Hand. Tangan menyimbolkan kerja. Makna yang dikandung adalah bahwa perdamaian harus dibuat. Ini adalah perwujudan dari head dan heart dalam sebuah aksi nyata. Transformasi adalah sebuah proses sosial mengubah relasi. Ini adalah pekerjaan yang panjang karena sangat berhubungan dengan dinamika perasaan manusia. Di Loji Bogor, dimana ketegangan antar agama dan etnis tertentu bisa memicu pada perselisihan dan konflik, para ibu yang bergabung ke dalam perkumpulan Sekolah Perempuan Aktif Kreatif (SPAK) berhasil memperkenalkan sebuah mekanisme dialog kepada warga ketika sebuah perselisihan, fitna dan provokasi terjadi pada awal 2011. Berbekal pengetahuan resolusi konflik dimana data akurat sangat penting bagi penyelesaian masalah. Uni Dewi, Ibu Ade, Teh Upit dan ibu-ibu lainnya mengumpulkan fakta kebenaran dari sumber-sumber yang diduga menyebarkan informasi miring tentang adanya proses kristenisasi. Dibantu dengan para tokoh masyarakat, mereka berhasil mengumpulkan warga yang berselisih dan melakukan provokasi, dan dimediasi oleh ketua RW saat itu Bapak Oman. Model kegiatan berkunjung ke gereja dan tulisan terkait dengan kemerdekaan beribadah dari Salam Newsletter edisi  dimaknai oleh sebagian orang sebagai upaya Sekolah Perempuan melakukan kristenisasi. Kepercayaan diri pada ibu-ibu yang sudah diperkuat kapasitas berpikir mereka dan hati yang memberikan kesempatan pada orang yang untuk memperbaiki, inilah yang menjadi kunci bagaimana dendam diurai menjadi kasih dan sayang sehingga dalam setiap kegiatan-kegiatan selanjutnya tetap melibatkan semua pihak. Tanpa “tangan” (baca: bergerak) maka tidak mungkin sebuah transformasi terjadi di RW 3 kelurahan Loji-Bogor. Kunjungan tim dari Institute Pertanian Bogor (IPB) dan pemberian apresiasi yang tinggi pada karya pupuk organik SPAK bukan formalitas dan dibuat-buat. Tapi sebuah pengakuan jujur bahwa lewat karya, perempuan bisa. Pujian dan sanjungan ini didapat dari sebuah perjuangan panjang untuk mengubah rendah diri menjadi percaya diri. Mengekor menjadi memimpin. Mengangguk-angguk menjadi kritis bertanya. Dan benci menjadi cinta. 

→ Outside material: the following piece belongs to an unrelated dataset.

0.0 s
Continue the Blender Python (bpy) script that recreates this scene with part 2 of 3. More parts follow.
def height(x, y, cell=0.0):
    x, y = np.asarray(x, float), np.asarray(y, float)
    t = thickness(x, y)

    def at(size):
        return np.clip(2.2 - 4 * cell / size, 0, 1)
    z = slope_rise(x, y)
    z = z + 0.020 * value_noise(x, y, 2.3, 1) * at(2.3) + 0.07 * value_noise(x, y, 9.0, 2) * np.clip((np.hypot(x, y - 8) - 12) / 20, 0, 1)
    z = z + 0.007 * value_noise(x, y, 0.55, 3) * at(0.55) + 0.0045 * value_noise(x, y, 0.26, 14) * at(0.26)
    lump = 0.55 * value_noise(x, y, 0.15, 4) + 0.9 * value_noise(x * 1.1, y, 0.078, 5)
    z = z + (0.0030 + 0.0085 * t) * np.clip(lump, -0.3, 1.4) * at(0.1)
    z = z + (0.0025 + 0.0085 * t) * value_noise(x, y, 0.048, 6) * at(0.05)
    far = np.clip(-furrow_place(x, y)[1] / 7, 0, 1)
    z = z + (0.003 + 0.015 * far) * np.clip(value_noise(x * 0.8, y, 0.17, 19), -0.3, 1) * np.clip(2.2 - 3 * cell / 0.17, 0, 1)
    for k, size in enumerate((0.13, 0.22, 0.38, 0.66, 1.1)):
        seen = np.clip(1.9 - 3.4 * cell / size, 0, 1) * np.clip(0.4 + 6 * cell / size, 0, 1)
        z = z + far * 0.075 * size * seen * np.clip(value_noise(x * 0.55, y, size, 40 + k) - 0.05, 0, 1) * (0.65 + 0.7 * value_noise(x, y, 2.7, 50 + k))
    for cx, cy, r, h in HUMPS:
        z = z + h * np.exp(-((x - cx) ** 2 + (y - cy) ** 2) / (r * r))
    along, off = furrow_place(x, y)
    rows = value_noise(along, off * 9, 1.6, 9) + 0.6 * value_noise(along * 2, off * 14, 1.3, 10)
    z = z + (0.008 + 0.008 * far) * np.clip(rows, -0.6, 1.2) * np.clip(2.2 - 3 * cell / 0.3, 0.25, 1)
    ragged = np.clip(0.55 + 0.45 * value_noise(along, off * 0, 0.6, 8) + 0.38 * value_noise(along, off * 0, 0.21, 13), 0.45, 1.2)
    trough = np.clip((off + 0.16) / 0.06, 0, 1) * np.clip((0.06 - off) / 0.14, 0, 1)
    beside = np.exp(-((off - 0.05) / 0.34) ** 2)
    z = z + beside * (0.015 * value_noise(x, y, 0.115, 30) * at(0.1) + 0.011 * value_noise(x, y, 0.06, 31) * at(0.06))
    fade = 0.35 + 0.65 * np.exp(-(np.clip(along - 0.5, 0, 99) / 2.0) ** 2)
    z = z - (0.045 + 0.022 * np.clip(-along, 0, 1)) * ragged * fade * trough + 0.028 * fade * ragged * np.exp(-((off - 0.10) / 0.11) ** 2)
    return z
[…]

Yang terakhir adalah legs and feet, atau kaki. Kaki bisa dimaknai disini sebagai pijakan atau tanah tempat berpijak. Sama seperti tangan kita, kaki akan membumikan gagasan dan keberpihakan kita untuk membangun perdamaian dalam sebuah bentuk nyata. Target penting dalam sebuah proses transformasi konflik adalah mengurangi kekerasan dan merengkuh keadilan bagi siapapun. Ini bisa dimulai ketika relasi dengan diri sendiri dan dengan orang lain terbangun dengan setara, terbuka dan bermartabat. Oleh karenanya transformasi konflik akan terjadi jika ada perubahan dalam diri kita, keluarga, masyarakat dan struktur di masyarakat. Bagaimana ini terjadi? Saya akan menjelaskan dengan sebuah pengalaman perempuan yang terlibat dalam program AMAN Indonesia di Jakarta.

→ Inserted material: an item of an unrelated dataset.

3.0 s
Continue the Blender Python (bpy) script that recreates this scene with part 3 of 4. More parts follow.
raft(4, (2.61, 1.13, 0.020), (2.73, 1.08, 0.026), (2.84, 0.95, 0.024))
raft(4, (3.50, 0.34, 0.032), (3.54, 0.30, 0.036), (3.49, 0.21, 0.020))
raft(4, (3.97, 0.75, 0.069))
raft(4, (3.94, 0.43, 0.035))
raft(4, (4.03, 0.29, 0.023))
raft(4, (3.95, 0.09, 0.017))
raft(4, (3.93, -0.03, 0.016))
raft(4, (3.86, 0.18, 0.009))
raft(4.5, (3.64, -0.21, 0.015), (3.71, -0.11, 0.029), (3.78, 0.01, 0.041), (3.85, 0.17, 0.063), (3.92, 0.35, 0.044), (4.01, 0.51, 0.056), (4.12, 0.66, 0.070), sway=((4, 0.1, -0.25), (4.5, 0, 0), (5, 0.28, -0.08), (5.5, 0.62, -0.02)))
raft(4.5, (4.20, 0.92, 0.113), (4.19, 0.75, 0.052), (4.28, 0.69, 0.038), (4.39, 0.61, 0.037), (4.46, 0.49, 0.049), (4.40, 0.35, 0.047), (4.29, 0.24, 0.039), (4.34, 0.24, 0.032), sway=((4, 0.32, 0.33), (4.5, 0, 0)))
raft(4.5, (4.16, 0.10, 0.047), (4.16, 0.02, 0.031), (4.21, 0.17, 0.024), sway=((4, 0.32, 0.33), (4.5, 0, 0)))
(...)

Namanya Ibu Rohimah. Tinggal di Kelurahan Pondok Bambu Jakarta Timur. Beliau adalah seorang perempuan asli betawi yang dilahirkan tahun 1975. Dikaruniai seorang suami (Pak Sirto) dan dua orang anak perempuan (Wuri dan Fitri). Tahun 2007, ketika AMAN Indonesia memberikan bantuan sembako untuk korban banjir, Rohimah sama seperti perempuan kebanyakan daerah sana adalah seorang pendiam, gagap berbicara dan malu-malu. Dengan tekad besar, dia dan sekitar 10 ibu lainnya memberanikan diri untuk meminta AMAN Indonesia tidak pergi dan membuat program pemberdayaan perempuan. Sekolah Perempuan Perdamaian (SP) dilaunching pada Agustus 2007 untuk mewadahi kegelisahan perempuan Pondok Bambu yang haus  pengetahuan. Dua jam dalam satu minggu para ibu belajar tentang nilai-nilai perdamaian dan ketrampilan untuk transformasi konflik. Rohima membagi hasil belajar di kelas kepada suami dan anak-anaknya. Sebuah perubahan terjadi secara pelan namun pasti. “Membangun tim” itu yang dianalogkan oleh Rohima dalam melihat keluarga dan masyarakat. Karena keluarga ibarat sebuah tim, maka setiap anggota harus saling membantu pekerjaan dalam rumah. Suami dan anak-anak juga harus mengambil tanggungjawab dari pekerjaan di rumah. Bukan saja ketersediaan waktu yang dimiliki Rohimah untuk bersosialisasi dan membangun masyarakat saat ini, tapi juga suami dan anak-anak menjadi lebih bangga karena dia tidak lagi menggunakan air mata sebagai senjata negosiasi kepentingan, tetapi menggunakan argumentasi untuk menyampaikan keinginan. 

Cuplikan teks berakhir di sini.